I use the phrase “continuous improvement” daily.
The idea resonates with me on a deep level.
But I’ve come to the conclusion that improvement is rarely continuous over an extended period of time. Our attempts may be continuous, but the actual improvement is not. In fact, things often get worse—or need to get worse—before they get better.
Consider advice as straightforward as “visualize the work”. Makes sense. But it turns out that visualizing work is more difficult than you might expect. It’s painful to look in the mirror. It’s stressful to see the mess that you’re in. It takes time to capture/describe work, and there are only so many hours in the day. Some teams can’t even agree on what work is! Do you include ideas? What about after efforts ship? Do you break it down?
Improvement has boundaries. “Continuous improvement” works on a local level until it hits a local maximum. Getting five managers to agree on something is going to be WAY harder. A re-org? Re-teaming? Budget for a concerted effort to reduce debt? Way, way harder.
“We used to just work it out. And now we have to work it out in public. What gives?”
“Oh here we go. Another process thing!”
Consider a non-work example. Have you ever renovated a house? Some house renovations can proceed with minimal disruption. Other renovations need scaffolding, temporary supports, and ripped up floors. The analogy of scaffolding is helpful because the goal isn’t to KEEP the scaffolding in place. Rather it is something meant to hold the place up while we pivot to something that better aligns with our goals. We remove the scaffolding like we remove extra/temporary process, artifacts, and rituals.
But there’s going to be a period of time with annoying scaffolding in place.

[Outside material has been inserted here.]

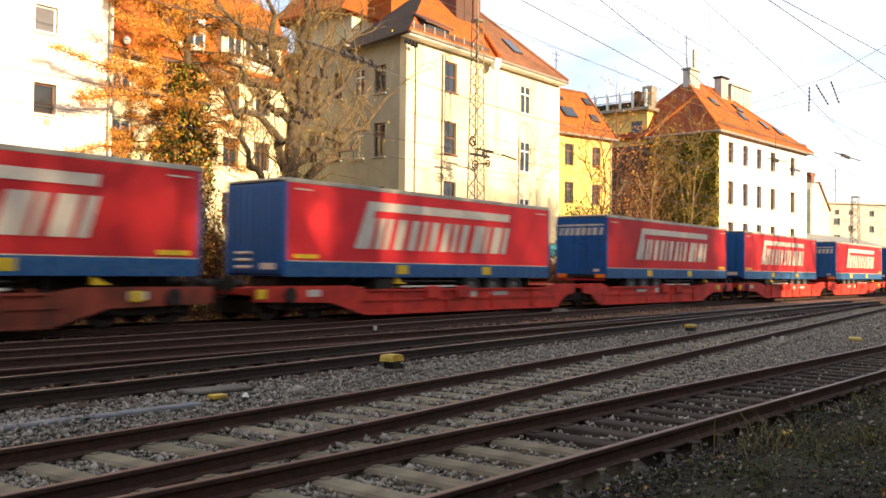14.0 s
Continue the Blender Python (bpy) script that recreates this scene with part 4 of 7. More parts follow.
def curtain_trailer(front_left, number, worn=False):
    """A curtain-sided semi-trailer 13.7 m long. front_left: its smooth front end leads."""
    length = 13.72
    t = thing("semi_trailer", "", "semi-trailer", "trailers on the train")
    t["label"] = ("dull red" if worn else "red") + " curtain-sided semi-trailer with " + ("blue ribbed front wall" if front_left else "blue rear doors") + " on a wagon"
    part("floor_frame", MB().box(0.02, length - 0.02, -1.25, 1.25, 1.24, 1.42, 0.02), "steel_dark", t)
    sheet = wrinkled_side(length - 0.16, 1.66, 3.86, -1.258, 0.014, number * 3.1, 40, 8).moved(pose(0.08, 0, 0))
    part("curtain", sheet, "curtain_dull" if worn else "curtain_red", t, smooth=True)
    part("far_curtain", MB().box(0.08, length - 0.08, 1.24, 1.265, 1.40, 3.86), "curtain_red", t)
    part("skirt", MB().box(0.06, length - 0.06, -1.272, -1.235, 1.22, 1.655, 0.01), "blue_skirt", t, "blue lower curtain edge with buckles")
    part("white_line", MB().box(0.10, length - 0.10, -1.278, -1.26, 1.655, 1.685), "white_print", t)
    buckle = MB().box(0, 0.035, -1.281, -1.27, 1.32, 1.50, 0.004).mesh("buckle")
    strap = MB().prism([(-0.03, 1.24), (0.10, 1.24), (0.07, 1.36), (0.07, 1.655), (0.0, 1.655), (0.0, 1.36)], -1.2785, -1.27).mesh("strap")
    for k in range(26):
        part("buckle", buckle, "rim_grey", t).location = (0.4 + k * 0.52, 0, 0)
        part("strap", strap, "blue", t).location = (0.4 + k * 0.52 - 0.02, 0.001, 0)
    part("roof", MB().box(0.0, length, -1.24, 1.24, 3.90, 3.98, 0.03), "top_rail", t)
    for y0, y1 in ((-1.28, -1.22), (1.22, 1.28)):
        part("roof_rail", MB().box(0.0, length, y0, y1, 3.85, 3.98, 0.015), "top_rail", t)
    for x in (0.0, length - 0.10):
        for y in (-1.28, 1.18):
            part("corner_post", MB().box(x, x + 0.10, y, y + 0.10, 1.24, 3.86, 0.015), "blue", t)
    fx = 0.06 if front_left else length - 0.06
    s = -1 if front_left else 1
    wall = MB().box(min(fx, fx + s * 0.04), max(fx, fx + s * 0.04), -1.2, 1.2, 1.24, 3.86, 0.01)
    fw = part("front_wall", wall, "blue", t, "ribbed blue front wall")
    rib = MB().box(min(fx + s * 0.04, fx + s * 0.075), max(fx + s * 0.04, fx + s * 0.075), -0.06, 0.06, 1.3, 3.80, 0.012).mesh("rib")
    for k in range(9):
        part("rib", rib, "blue", fw).location = (0, -1.08 + k * 0.27, 0)
    part("front_plate", MB().box(min(fx + s * 0.05, fx + s * 0.085), max(fx + s * 0.05, fx + s * 0.085), -0.9, -0.3, 1.42, 1.60, 0.01), "white_print", t)
    for k in range(3):
        part("hose_coupling", MB().box(min(fx + s * 0.05, fx + s * 0.12), max(fx + s * 0.05, fx + s * 0.12), 0.1, 0.8, 1.45 + k * 0.2, 1.53 + k * 0.2, 0.02), "white_print", t)
    end_doors(t, length - 0.02 if front_left else 0.02, not front_left, "blue", True)
    part("side_print", print_marks(2.72, 2.08, 8.15, 1.45, -1.30), "cream_print" if worn else "white_print", t, "white slanted print on the curtain")
    for x in (0.35, length - 1.0):
        part("corner_mark", MB().quad((x, -1.296, 3.66), (x + 0.65, -1.296, 3.66), (x + 0.65, -1.296, 3.70), (x, -1.296, 3.70)), "white_print", t)
    for x in ((4.2, 8.75) if not front_left else (4.95, 9.5)):
        part("reflector", MB().box(x - 0.26, x + 0.26, -1.292, -1.27, 1.32, 1.60, 0.008), "yellow", t)
    x = length - 1.25 if not front_left else 0.35
    part("warning_strip", MB().box(x, x + 0.9, -1.292, -1.27, 1.74, 1.86, 0.004), "yellow", t)
    axles = (2.4, 3.71, 5.02) if not front_left else (8.7, 10.01, 11.32)
    running_gear(t, length, axles, 9.9 if not front_left else 3.8, 6.0 if not front_left else 4.9)
    return t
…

I mention all this because I’ve observed many well-meaning change agents (myself included) latch on to “continuous improvement”. We get our hopes up, and don’t brace ourselves for the long haul. We forget that we’ll need some scaffolding in place to hold the roof up while things shift around. It will get worse, and harder, before it gets better. You need to be prepared, and shift your perspective.
Sustainably keep trying, but don’t expect continuous improvement.

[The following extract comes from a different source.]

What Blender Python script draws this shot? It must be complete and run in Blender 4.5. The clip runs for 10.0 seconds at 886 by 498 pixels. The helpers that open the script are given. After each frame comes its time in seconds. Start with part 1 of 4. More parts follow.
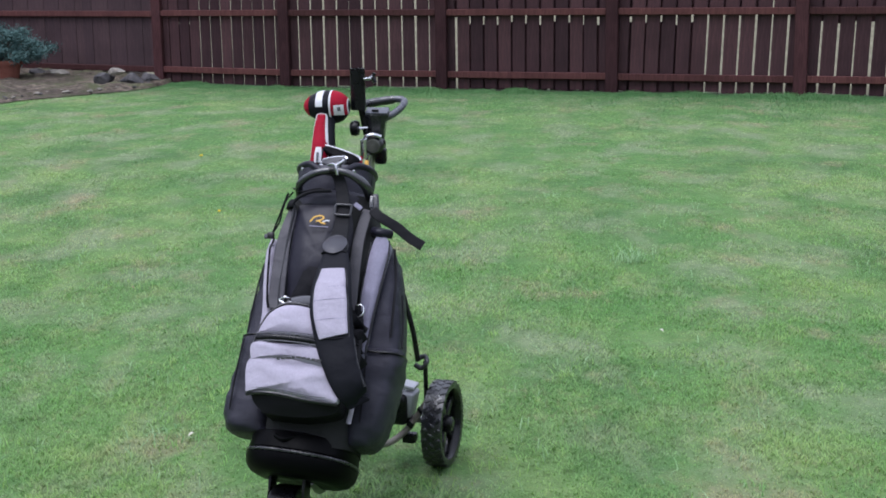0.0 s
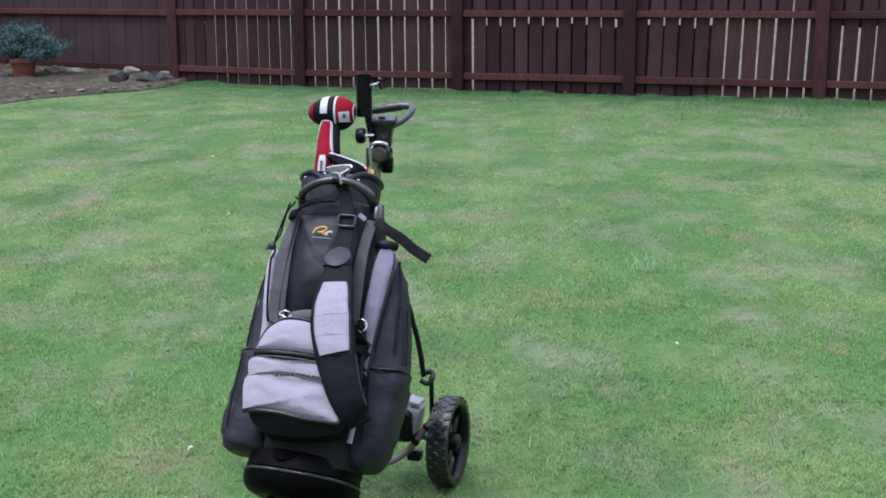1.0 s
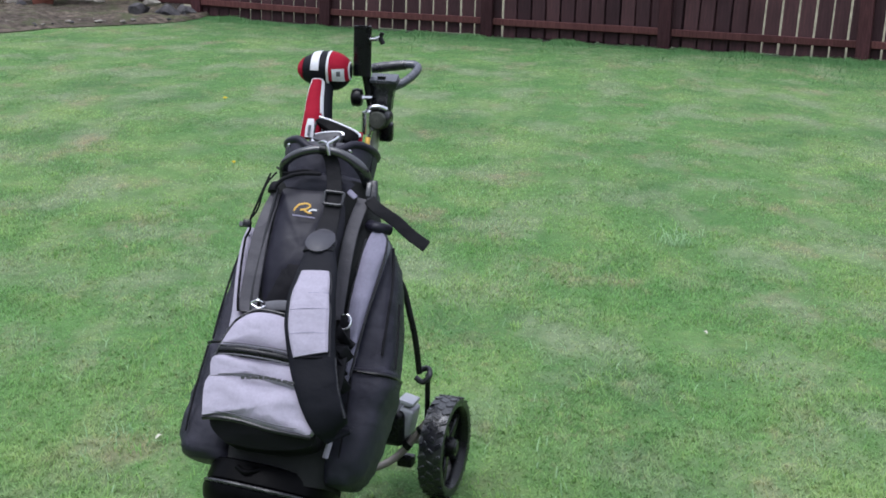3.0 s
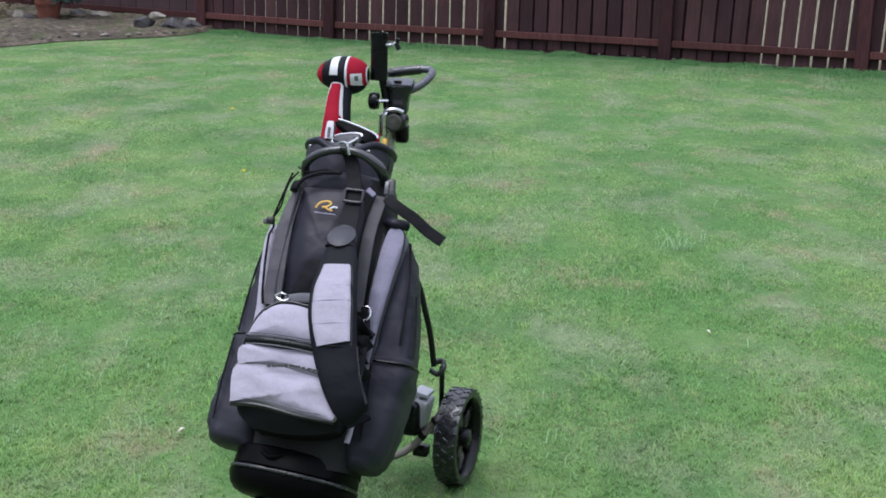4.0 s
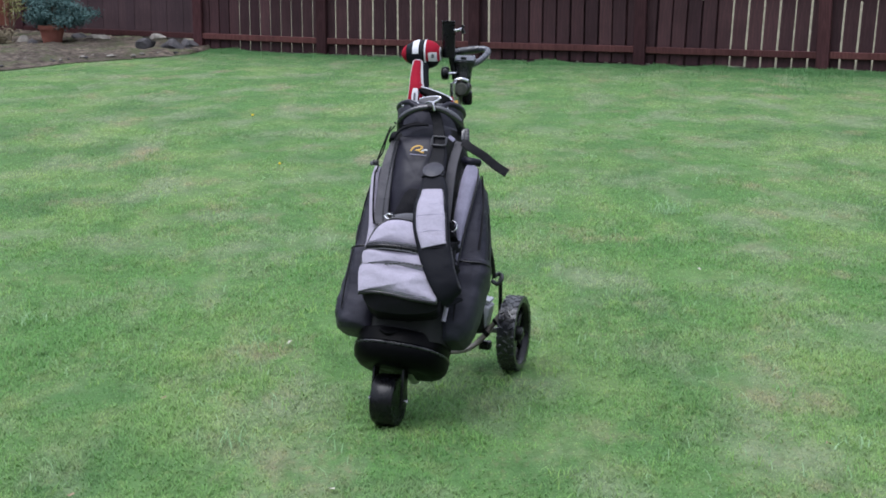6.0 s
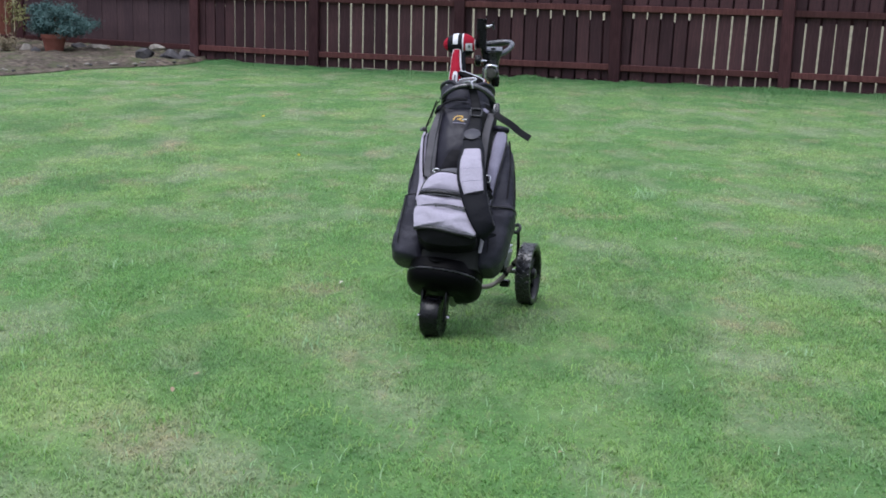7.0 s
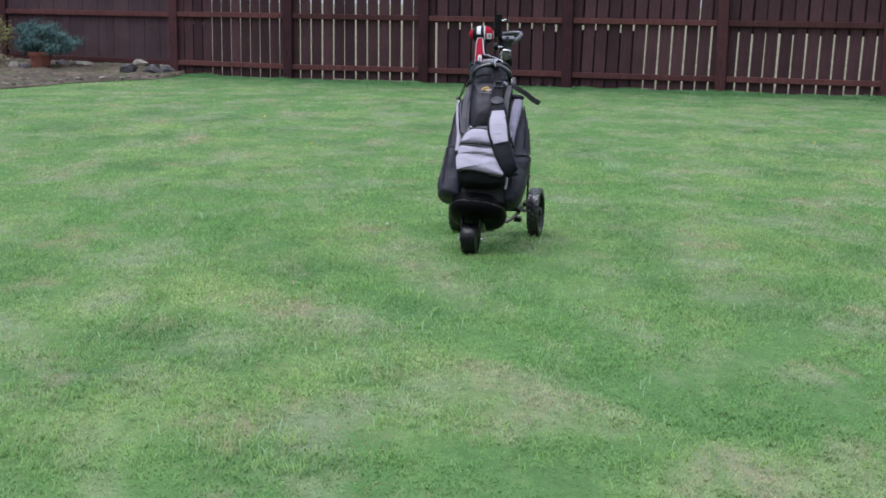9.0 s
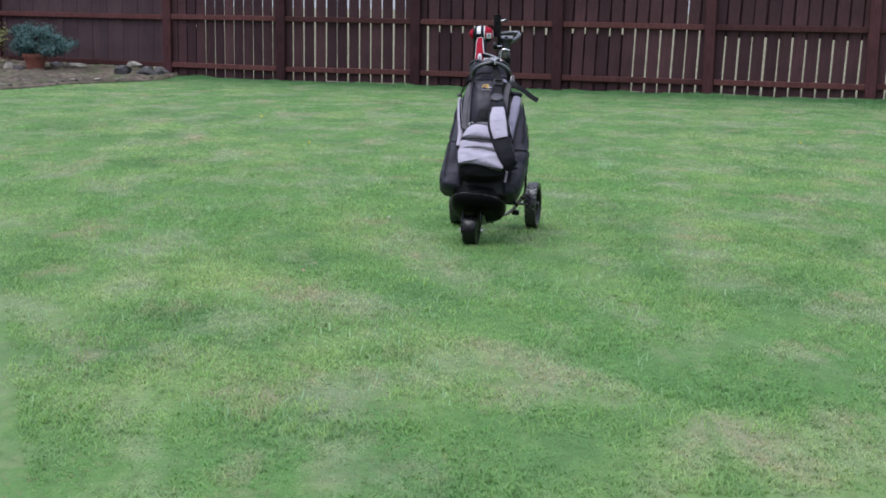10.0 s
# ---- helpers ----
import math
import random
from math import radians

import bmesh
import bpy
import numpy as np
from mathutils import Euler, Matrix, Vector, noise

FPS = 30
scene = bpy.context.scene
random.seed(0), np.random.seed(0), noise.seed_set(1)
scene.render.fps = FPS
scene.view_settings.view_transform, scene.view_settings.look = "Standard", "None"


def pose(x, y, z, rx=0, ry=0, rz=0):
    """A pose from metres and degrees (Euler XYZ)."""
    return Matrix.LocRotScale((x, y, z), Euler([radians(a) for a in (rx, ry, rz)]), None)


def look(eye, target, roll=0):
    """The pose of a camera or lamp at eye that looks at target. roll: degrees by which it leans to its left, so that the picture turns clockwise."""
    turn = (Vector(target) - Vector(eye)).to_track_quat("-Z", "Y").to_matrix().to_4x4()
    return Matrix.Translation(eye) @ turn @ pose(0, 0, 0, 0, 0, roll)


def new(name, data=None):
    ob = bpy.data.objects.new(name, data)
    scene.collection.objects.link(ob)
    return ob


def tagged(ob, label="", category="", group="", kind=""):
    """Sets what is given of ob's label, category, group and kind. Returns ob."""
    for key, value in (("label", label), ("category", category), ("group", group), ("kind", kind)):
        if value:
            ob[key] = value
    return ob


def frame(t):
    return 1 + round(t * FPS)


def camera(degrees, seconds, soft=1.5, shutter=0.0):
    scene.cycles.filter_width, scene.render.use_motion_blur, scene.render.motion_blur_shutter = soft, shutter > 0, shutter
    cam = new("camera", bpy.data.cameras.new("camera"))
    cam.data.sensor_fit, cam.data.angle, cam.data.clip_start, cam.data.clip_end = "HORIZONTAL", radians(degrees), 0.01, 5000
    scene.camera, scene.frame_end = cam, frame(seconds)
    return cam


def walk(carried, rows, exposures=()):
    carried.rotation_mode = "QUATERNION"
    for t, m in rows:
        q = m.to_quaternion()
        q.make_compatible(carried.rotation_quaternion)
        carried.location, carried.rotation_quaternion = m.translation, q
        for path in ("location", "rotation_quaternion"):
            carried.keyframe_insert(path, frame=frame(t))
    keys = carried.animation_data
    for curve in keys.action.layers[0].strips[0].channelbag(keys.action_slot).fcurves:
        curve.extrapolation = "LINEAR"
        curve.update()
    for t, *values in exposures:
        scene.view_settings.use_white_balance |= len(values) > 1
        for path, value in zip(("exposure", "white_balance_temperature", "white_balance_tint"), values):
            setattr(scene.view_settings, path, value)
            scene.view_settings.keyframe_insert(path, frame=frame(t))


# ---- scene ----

Love the scaffolding metaphor (and probably overuse it)
I think it’s important to be intentional about whether the scaffolding will be permanent, ephemeral or adaptable over time.

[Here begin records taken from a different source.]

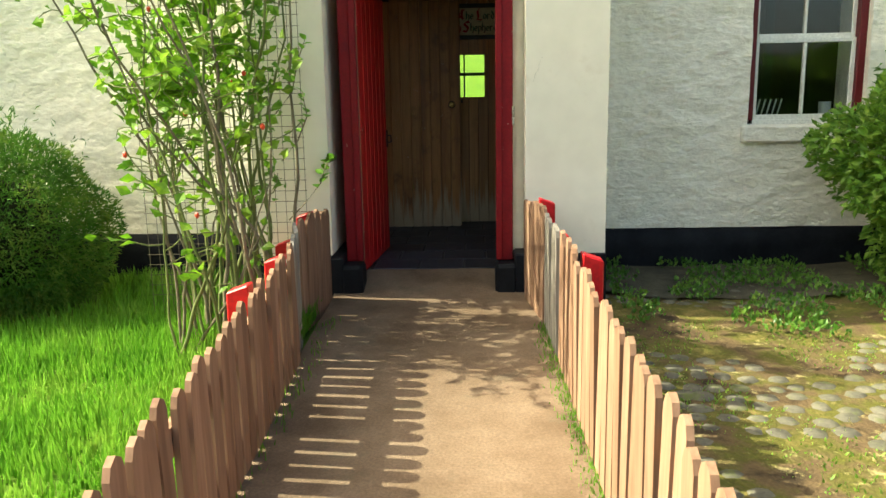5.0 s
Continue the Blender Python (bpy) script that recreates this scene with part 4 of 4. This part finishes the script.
# ---- plants ----
def blob_cloud(rx, ry, rz, count, seed, lump=0.22, fill=0.38):
    """Places in an uneven shell, with the way outwards."""
    rnd = random.Random(seed)
    out, off = [], Vector((seed * 3.7, seed, seed * 1.3))
    while len(out) < count:
        d = Vector((rnd.gauss(0, 1), rnd.gauss(0, 1), rnd.gauss(0, 1))).normalized()
        k = 1 + lump * noise.noise(d * 2.2 + off) + lump * 0.6 * noise.noise(d * 5.5 + off)
        k *= 1 - fill * rnd.random() ** 2.2
        p = Vector((d.x * rx, d.y * ry, d.z * rz)) * k
        out.append((p, d))
    return out


def shrub(name, label, x, y, z, r, leaf, count, size, seed, mat, lump=0.22, sprouts=0, slim=0.5):
    ob = thing(name, x, y, ground(x, y), label=label, category="shrub")
    h = z - ground(x, y)
    cloud = [(p + Vector((0, 0, h)), d) for p, d in blob_cloud(*r, count, seed, lump)]
    rnd = random.Random(seed + 50)
    for _ in range(sprouts):
        a = rnd.uniform(0, 6.28)
        q = rnd.uniform(0.1, 0.85)
        base = Vector((math.cos(a) * r[0] * q, math.sin(a) * r[1] * q, h + r[2] * math.sqrt(1 - q * q) * 0.95))
        way = Vector((math.cos(a) * 0.35, math.sin(a) * 0.35, 1)).normalized()
        for k in range(10):
            cloud.append((base + way * 0.022 * k * rnd.uniform(0.7, 1.3), way + Vector((rnd.gauss(0, 0.7), rnd.gauss(0, 0.7), 0))))
    cloud = [c for c in cloud if c[0].z > 0.0]
    me = leaves(cloud, size, seed, slim=slim)
    me.materials.append(mat)
    shared("crown", me, ob, Matrix.Identity(4))
    # solid dark core puts the shade of the shrub's inside into colour
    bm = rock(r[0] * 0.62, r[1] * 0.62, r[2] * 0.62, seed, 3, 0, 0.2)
    part("inner_mass", bm, M["core_shade"], ob, "solid core coloured dark as the shade inside", at=pose(0, 0, h), smooth=True)
    for k in range(7):
        a = k * 0.9
        bm = tube([(0.05 * math.cos(a), 0.05 * math.sin(a), -0.05), (0.16 * math.cos(a), 0.14 * math.sin(a), h * 0.55), (r[0] * 0.5 * math.cos(a), r[1] * 0.5 * math.sin(a), h)], [0.018, 0.013, 0.006], 6)
        part("stem", bm, M["bark"], ob)
    return ob


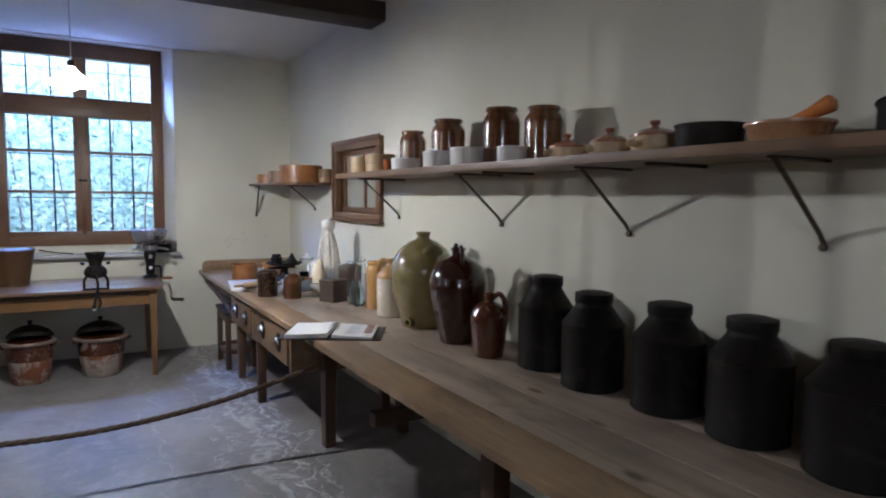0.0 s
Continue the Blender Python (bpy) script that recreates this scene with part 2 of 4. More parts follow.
OCHRE = surf("ochre_glaze", (0.44, 0.25, 0.085), (0.54, 0.32, 0.12), 4, 0.22, bump_s=0.1, fine=50, coat=0.5)
OCHREDARK = surf("ochre_dip_glaze", (0.36, 0.20, 0.05), (0.44, 0.26, 0.075), 4, 0.2, bump_s=0.1, fine=50, coat=0.6)
STONEWARE = surf("cream_stoneware", (0.54, 0.49, 0.39), (0.57, 0.52, 0.415), 4, 0.28, bump_s=0.1, fine=60, coat=0.4)
CREAMPOT = surf("cream_pot", (0.56, 0.41, 0.23), (0.64, 0.49, 0.30), 5, 0.3, bump_s=0.1, fine=60, coat=0.3)
TERRALID = surf("terracotta_glaze", (0.256, 0.076, 0.028), (0.32, 0.104, 0.04), 5, 0.22, bump_s=0.1, fine=60, coat=0.6)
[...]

With scaffolding to support the building work like you mention, it’s vital that you have a plan to take it down again before you put it up. And worth remembering that the building work always takes way longer than estimated, and the scaffolding stays around even longer.
I'm trying to slow things down on purpose, or a least not doing everything that is requested of me as a consultant ("we have to implement all the dozens of rituals of this scaling framework and launch 10 new teams applying those practices in the next quarter"): it might get me kicked out from some discussion tables and opportunities, but I do believe in the concept of discontinuous improvement — that the idea of "forced improvement" that is often implicitly sold through agile consulting is just magical thinking ("we are agile therefore we improve").